Recorded information:

= = = = = = =

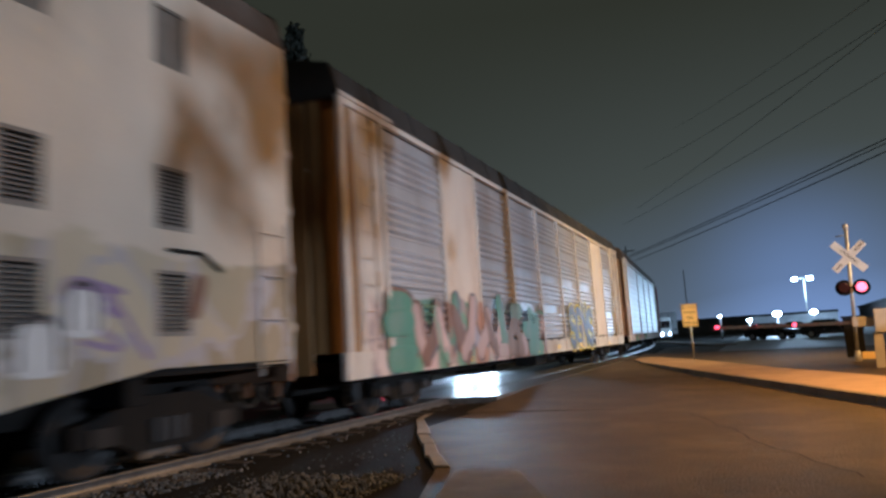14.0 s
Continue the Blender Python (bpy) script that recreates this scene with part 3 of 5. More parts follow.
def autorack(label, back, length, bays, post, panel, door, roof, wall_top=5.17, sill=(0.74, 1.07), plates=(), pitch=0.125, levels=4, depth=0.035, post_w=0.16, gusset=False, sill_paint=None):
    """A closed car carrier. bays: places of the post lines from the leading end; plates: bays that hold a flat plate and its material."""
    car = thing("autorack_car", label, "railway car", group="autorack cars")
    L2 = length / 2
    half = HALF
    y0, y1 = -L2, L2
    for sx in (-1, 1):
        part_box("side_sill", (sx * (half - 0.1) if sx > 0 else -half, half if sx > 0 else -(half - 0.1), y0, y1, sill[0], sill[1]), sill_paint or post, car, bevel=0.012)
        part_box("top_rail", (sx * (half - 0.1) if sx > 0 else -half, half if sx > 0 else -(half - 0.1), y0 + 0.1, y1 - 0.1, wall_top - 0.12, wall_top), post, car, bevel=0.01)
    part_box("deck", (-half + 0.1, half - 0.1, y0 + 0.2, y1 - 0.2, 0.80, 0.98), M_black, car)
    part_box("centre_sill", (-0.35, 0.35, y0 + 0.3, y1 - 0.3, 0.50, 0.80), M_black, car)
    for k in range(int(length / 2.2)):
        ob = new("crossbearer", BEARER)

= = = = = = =

Reproduce the material in its entirety and word for word, without the pictures.

Exercise response:
14.0 s
Continue the Blender Python (bpy) script that recreates this scene with part 3 of 5. More parts follow.
def autorack(label, back, length, bays, post, panel, door, roof, wall_top=5.17, sill=(0.74, 1.07), plates=(), pitch=0.125, levels=4, depth=0.035, post_w=0.16, gusset=False, sill_paint=None):
    """A closed car carrier. bays: places of the post lines from the leading end; plates: bays that hold a flat plate and its material."""
    car = thing("autorack_car", label, "railway car", group="autorack cars")
    L2 = length / 2
    half = HALF
    y0, y1 = -L2, L2
    for sx in (-1, 1):
        part_box("side_sill", (sx * (half - 0.1) if sx > 0 else -half, half if sx > 0 else -(half - 0.1), y0, y1, sill[0], sill[1]), sill_paint or post, car, bevel=0.012)
        part_box("top_rail", (sx * (half - 0.1) if sx > 0 else -half, half if sx > 0 else -(half - 0.1), y0 + 0.1, y1 - 0.1, wall_top - 0.12, wall_top), post, car, bevel=0.01)
    part_box("deck", (-half + 0.1, half - 0.1, y0 + 0.2, y1 - 0.2, 0.80, 0.98), M_black, car)
    part_box("centre_sill", (-0.35, 0.35, y0 + 0.3, y1 - 0.3, 0.50, 0.80), M_black, car)
    for k in range(int(length / 2.2)):
        ob = new("crossbearer", BEARER)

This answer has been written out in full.